As the plywood structure ascends, it travels through time and gradations of publicness to ask how the visual presentation of images throughout history has shaped the image of architecture within the public imagination. Beginning on the ground level with a series of maps—from otherworldly medieval speculations to existential topographical drawings by the contemporary artist Grayson Perry—architecture then ascends through media and categories to become a common representation. Reflecting on this project, the duo ask: “Is it possible to consider collective imagination as a sort of territory uniting disparate ideas? If so, how might you materialize it?”

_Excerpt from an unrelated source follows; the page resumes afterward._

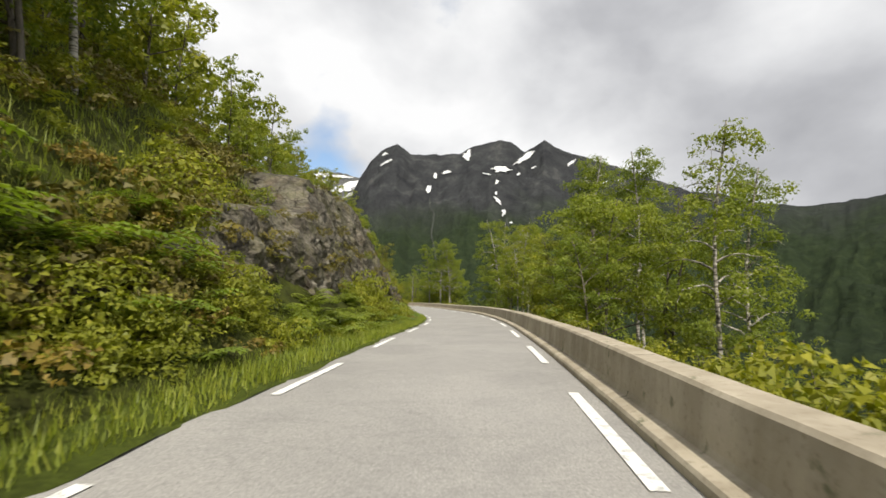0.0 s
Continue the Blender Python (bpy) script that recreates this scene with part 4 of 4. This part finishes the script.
# the wood between
SLOPE = [lv for w, lv in MID]
sx, sy = [], []
for t0, t1, n in ((1.0, 16.4, 46),):
    a, b = np.interp([U0 + t0, U0 + t1], U, RUN)
    i = (rng.uniform(a, b, n) / STEP).astype(int)
    lat = ASPHALT_L[i] - rng.uniform(16, 28, n)
    sx.append(XY[i, 0] + SIDE[i, 0] * lat)
    sy.append(XY[i, 1] + SIDE[i, 1] * lat)
p2 = HILL_FOOT + HILL_LEFT * (1.0 + 20 * rng.uniform(0, 1, (52, 1)) ** 1.2) + np.array([-0.292, 0.956]) * rng.uniform(3, 75, (52, 1))
pts, _, _ = on_ground(np.concatenate(sx + [p2[:, 0]]), np.concatenate(sy + [p2[:, 1]]), -0.2)
scatter(pts, SLOPE, "slope_wood", "young birch wood on the slope above", "wood", LEAF, 0.65, 1.15)
# shrubs, ferns, heather and grass
def shrub_shape(seed, n, leaf, w, h):
    """Leaves of a shrub: bunches over a ragged dome."""
    r = np.random.default_rng(seed)
    cs, ds = [], []
    k = max(5, int(n / 42))
    for i in range(k):
        a, e = i * 2.4 + r.uniform(-0.4, 0.4), math.asin(min(1, (i + 0.5) / k))
        f = r.uniform(0.55, 1.1)
        p = np.array([math.cos(a) * math.cos(e) * w * 1.5 * f, math.sin(a) * math.cos(e) * w * 1.5 * f, h * (0.18 + 0.8 * math.sin(e) * f)])
        c, d = clump(r, p, (0.30 * w + 0.14 * h) * r.uniform(0.7, 1.2), n // k, 0.7)
        c[:, 2] = np.abs(c[:, 2])
        cs.append(c)
        ds.append(d + 0.3 * p / (np.linalg.norm(p) + 1e-6))
    return leaves(r, np.concatenate(cs), leaf, np.concatenate(ds), 0.1)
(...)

“When we started Socks, we didn’t think it would last a long time—the title was a random placeholder for our website that just sort of stuck,” confess Fabrizi and Lucarelli. “But in the end, we are happy because it obliges us to not take anything too seriously.” Whether with their presentation in Lisbon, their research through Socks, or their role as educators in architecture and design schools worldwide, the duo care little for having all the answers. Rather, they want to provoke a second take on images and encourage the pursuit of new meanings. As the post-truth politics of the present evolves into a hybrid of fact and fiction, their unconventional approach to archiving—which values the speculative as much as the real—makes Socks a vital tool for unlearning and provoking curiosity in the realm of architecture and beyond.